Ray Plasma数据Put操作在内存中放大十几倍,求教原因

求教大家一个问题:在Ray Plasma中对十几兆的数据执行Put操作,通过对内存带宽进行监控,发现其在内存中放大了十几倍,有人对这个有了解吗?或者是否是配置的问题?

我对这块比较熟,你方便提供复现代码,并且说明你怎么监控内存的么?

复现方法:
使用1个ray actor进程,读取一个300万行的feather文件,按照每10万行切分成一个arrow数据块,把每个数据块使用ray.put写入plasma中,同时使用pcm-memory.x工具实时观察内存带宽。

通过内存带宽工具观察如下:
|-- System Memory Throughput(MB/s): 3021.37 --|
|-- System Memory Throughput(MB/s): 3390.82 --|
|-- System Memory Throughput(MB/s): 2976.58 --|
|-- System Memory Throughput(MB/s): 3078.50 --|
|-- System Memory Throughput(MB/s): 3558.88 --|
|-- System Memory Throughput(MB/s): 2962.87 --|
|-- System Memory Throughput(MB/s): 3345.91 --|
|-- System Memory Throughput(MB/s): 2987.54 --|
|-- System Memory Throughput(MB/s): 2964.75 --|
|-- System Memory Throughput(MB/s): 3337.53 --|
|-- System Memory Throughput(MB/s): 2977.92 --|
|-- System Memory Throughput(MB/s): 2960.92 --|
|-- System Memory Throughput(MB/s): 3370.28 --|
|-- System Memory Throughput(MB/s): 2968.78 --|
|-- System Memory Throughput(MB/s): 3758.08 --|
|-- System Memory Throughput(MB/s): 3170.96 --|
|-- System Memory Throughput(MB/s): 3064.41 --|
|-- System Memory Throughput(MB/s): 3958.74 --|
|-- System Memory Throughput(MB/s): 3045.37 --|
|-- System Memory Throughput(MB/s): 2973.61 --|
|-- System Memory Throughput(MB/s): 3339.06 --|
|-- System Memory Throughput(MB/s): 3079.25 --|
|-- System Memory Throughput(MB/s): 3411.84 --|
|-- System Memory Throughput(MB/s): 4236.84 --|
|-- System Memory Throughput(MB/s): 3030.43 --|
|-- System Memory Throughput(MB/s): 4229.07 --|
|-- System Memory Throughput(MB/s): 3125.15 --|
|-- System Memory Throughput(MB/s): 3016.82 --|
|-- System Memory Throughput(MB/s): 4898.78 --|
|-- System Memory Throughput(MB/s): 2934.06 --|
|-- System Memory Throughput(MB/s): 3016.42 --|
|-- System Memory Throughput(MB/s): 4124.66 --|
|-- System Memory Throughput(MB/s): 2970.09 --|

测试代码:
def data_slice(self, param: Param):
data_list = []
columns_list = [‘l_quantity’, ‘l_extendedprice’, ‘l_discount’, ‘l_tax’, ‘l_returnflag’, ‘l_linestatus’]
offset = 0
arrow_table = pf.read_table(“lineitem.tbl.1.feather”, columns=columns_list)
while offset < arrow_table.num_rows:
batch_table = arrow_table.slice(offset=offset, length=param.batch_size)
offset += param.batch_size
data_list.append(batch_table)
return data_list

def write_data(self, param: Param):
data_list = self.data_slice(param)
obj_id_list = []
for i in range(200):
batch_cnt = 0
for data_chunk in data_list:
objid = ray.put(data_chunk)
obj_id_list.append(objid)

问题描述:
通过pcm-memory.x实时观察,可以看到内存带宽峰值在3000MB/s-4000MB/s波动。
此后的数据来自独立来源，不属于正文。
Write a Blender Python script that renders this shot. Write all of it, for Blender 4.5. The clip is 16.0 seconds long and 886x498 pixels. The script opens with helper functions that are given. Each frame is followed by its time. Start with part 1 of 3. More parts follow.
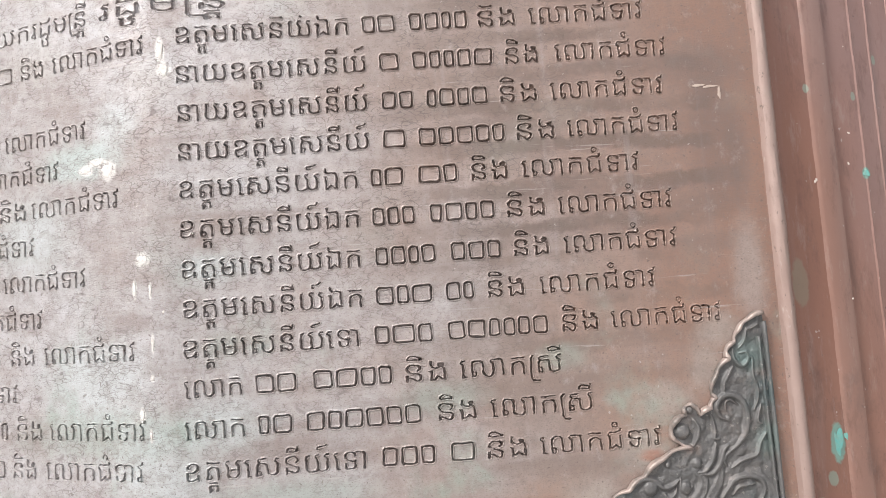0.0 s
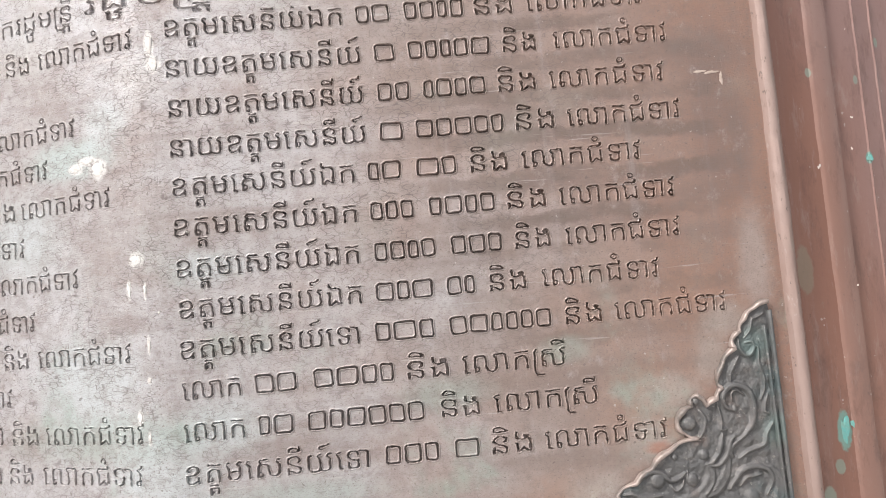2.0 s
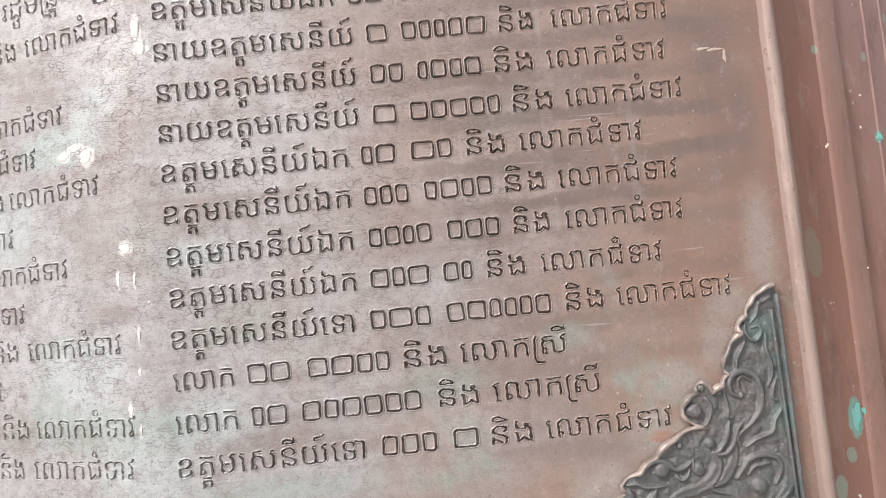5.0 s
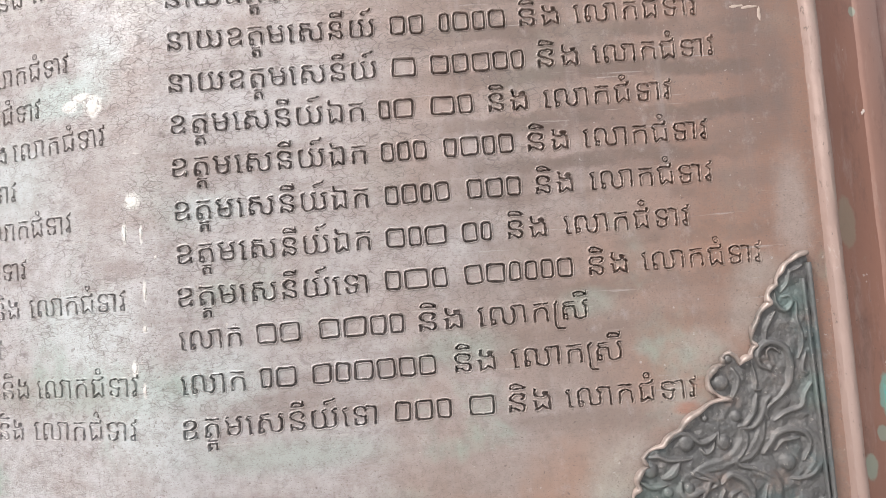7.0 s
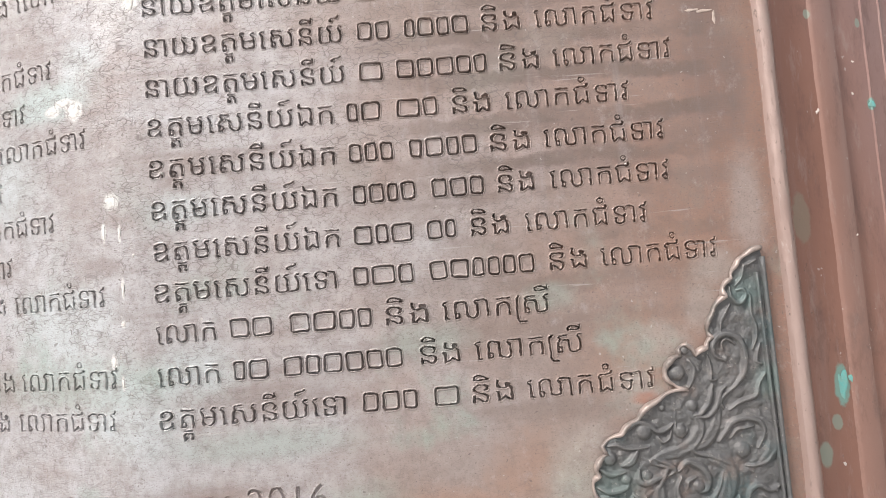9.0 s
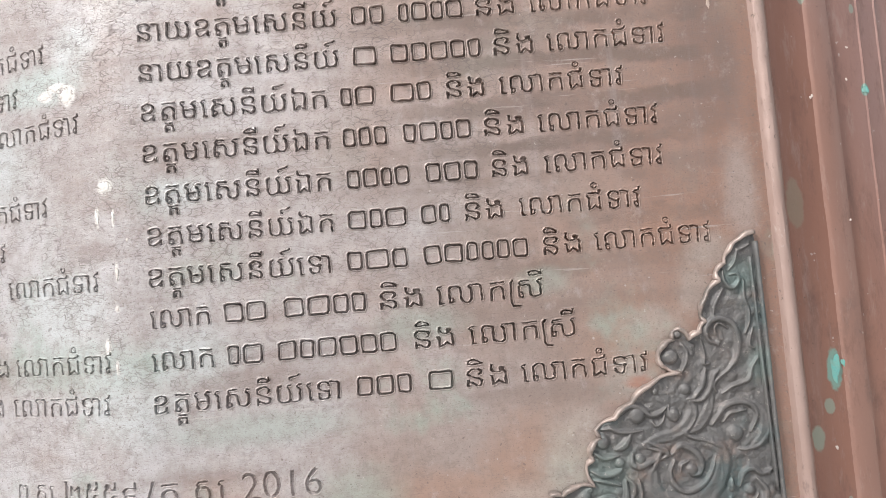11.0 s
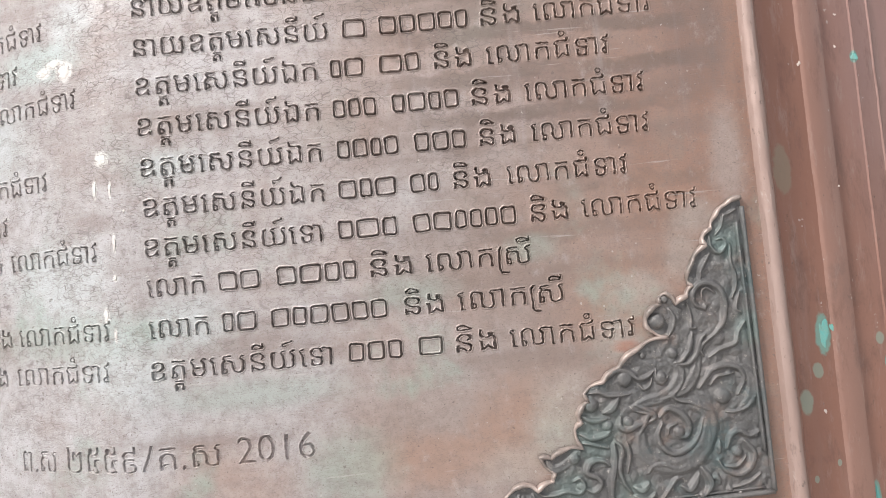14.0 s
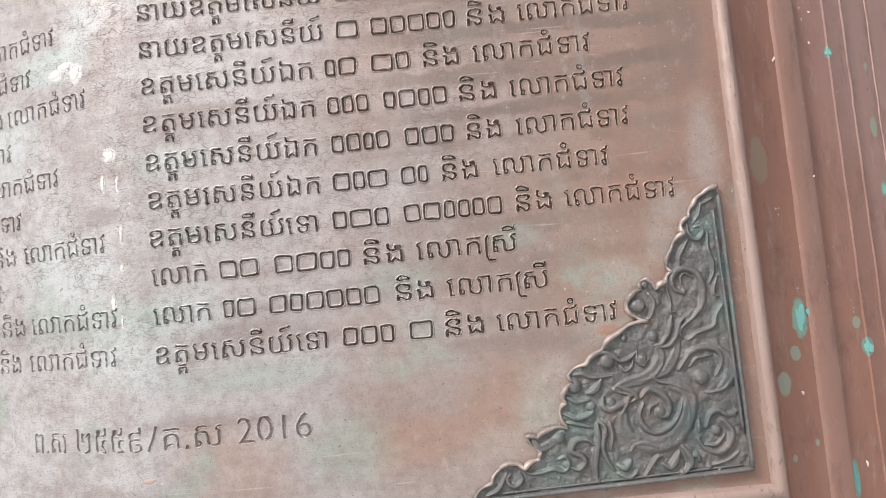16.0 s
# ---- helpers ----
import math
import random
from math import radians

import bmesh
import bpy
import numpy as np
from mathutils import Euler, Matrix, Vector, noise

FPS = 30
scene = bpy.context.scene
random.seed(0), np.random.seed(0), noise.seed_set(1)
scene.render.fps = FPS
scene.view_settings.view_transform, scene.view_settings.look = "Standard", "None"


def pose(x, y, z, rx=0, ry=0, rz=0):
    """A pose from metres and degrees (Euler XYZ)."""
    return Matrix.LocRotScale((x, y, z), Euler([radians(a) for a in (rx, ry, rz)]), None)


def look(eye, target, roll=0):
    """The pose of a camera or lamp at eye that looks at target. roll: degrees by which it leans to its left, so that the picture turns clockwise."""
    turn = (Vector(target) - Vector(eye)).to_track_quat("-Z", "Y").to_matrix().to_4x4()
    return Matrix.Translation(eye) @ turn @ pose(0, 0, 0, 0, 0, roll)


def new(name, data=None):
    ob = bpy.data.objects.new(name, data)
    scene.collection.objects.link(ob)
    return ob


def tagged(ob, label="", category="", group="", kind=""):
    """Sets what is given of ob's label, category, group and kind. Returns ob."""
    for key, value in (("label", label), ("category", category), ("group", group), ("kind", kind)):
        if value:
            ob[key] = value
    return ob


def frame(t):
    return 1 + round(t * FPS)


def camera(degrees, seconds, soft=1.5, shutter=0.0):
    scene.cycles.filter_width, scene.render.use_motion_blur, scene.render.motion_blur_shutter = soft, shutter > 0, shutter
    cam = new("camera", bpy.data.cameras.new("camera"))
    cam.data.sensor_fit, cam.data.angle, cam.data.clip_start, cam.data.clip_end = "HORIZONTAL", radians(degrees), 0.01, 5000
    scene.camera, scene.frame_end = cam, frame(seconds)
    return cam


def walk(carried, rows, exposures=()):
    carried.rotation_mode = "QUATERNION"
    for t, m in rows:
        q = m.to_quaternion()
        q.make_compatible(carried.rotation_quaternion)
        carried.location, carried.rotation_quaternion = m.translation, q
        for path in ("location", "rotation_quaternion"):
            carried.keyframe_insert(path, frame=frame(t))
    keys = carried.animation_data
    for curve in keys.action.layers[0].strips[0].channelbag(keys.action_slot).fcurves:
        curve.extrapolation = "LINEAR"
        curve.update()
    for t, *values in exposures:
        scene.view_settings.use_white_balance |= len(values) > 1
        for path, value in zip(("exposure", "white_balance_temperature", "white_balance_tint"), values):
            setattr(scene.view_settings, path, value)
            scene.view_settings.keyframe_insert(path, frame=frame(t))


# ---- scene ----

每个写入plasma的数据块约7.4MB,写入平均延时是10ms,预期带宽为740MB/s,而实际内存带宽比预期带宽高5倍。
想了解为什么写入plasma内存会放大这么多倍

你这个代码缩进有问题,markdown 语法看一下。。。。

def data_slice(self, param: Param):
        data_list = []
		columns_list = ['l_quantity', 'l_extendedprice', 'l_discount', 'l_tax', 'l_returnflag', 'l_linestatus']
        offset = 0
        arrow_table = pf.read_table("lineitem.tbl.1.feather", columns=columns_list)
        while offset < arrow_table.num_rows:
            batch_table = arrow_table.slice(offset=offset, length=param.batch_size)
            offset += param.batch_size
            data_list.append(batch_table)
        return data_list

def write_data(self, param: Param):
        data_list = self.data_slice(param)
        obj_id_list = []
        for i in range(200):
            batch_cnt = 0
            for data_chunk in data_list:
                objid = ray.put(data_chunk)
                obj_id_list.append(objid)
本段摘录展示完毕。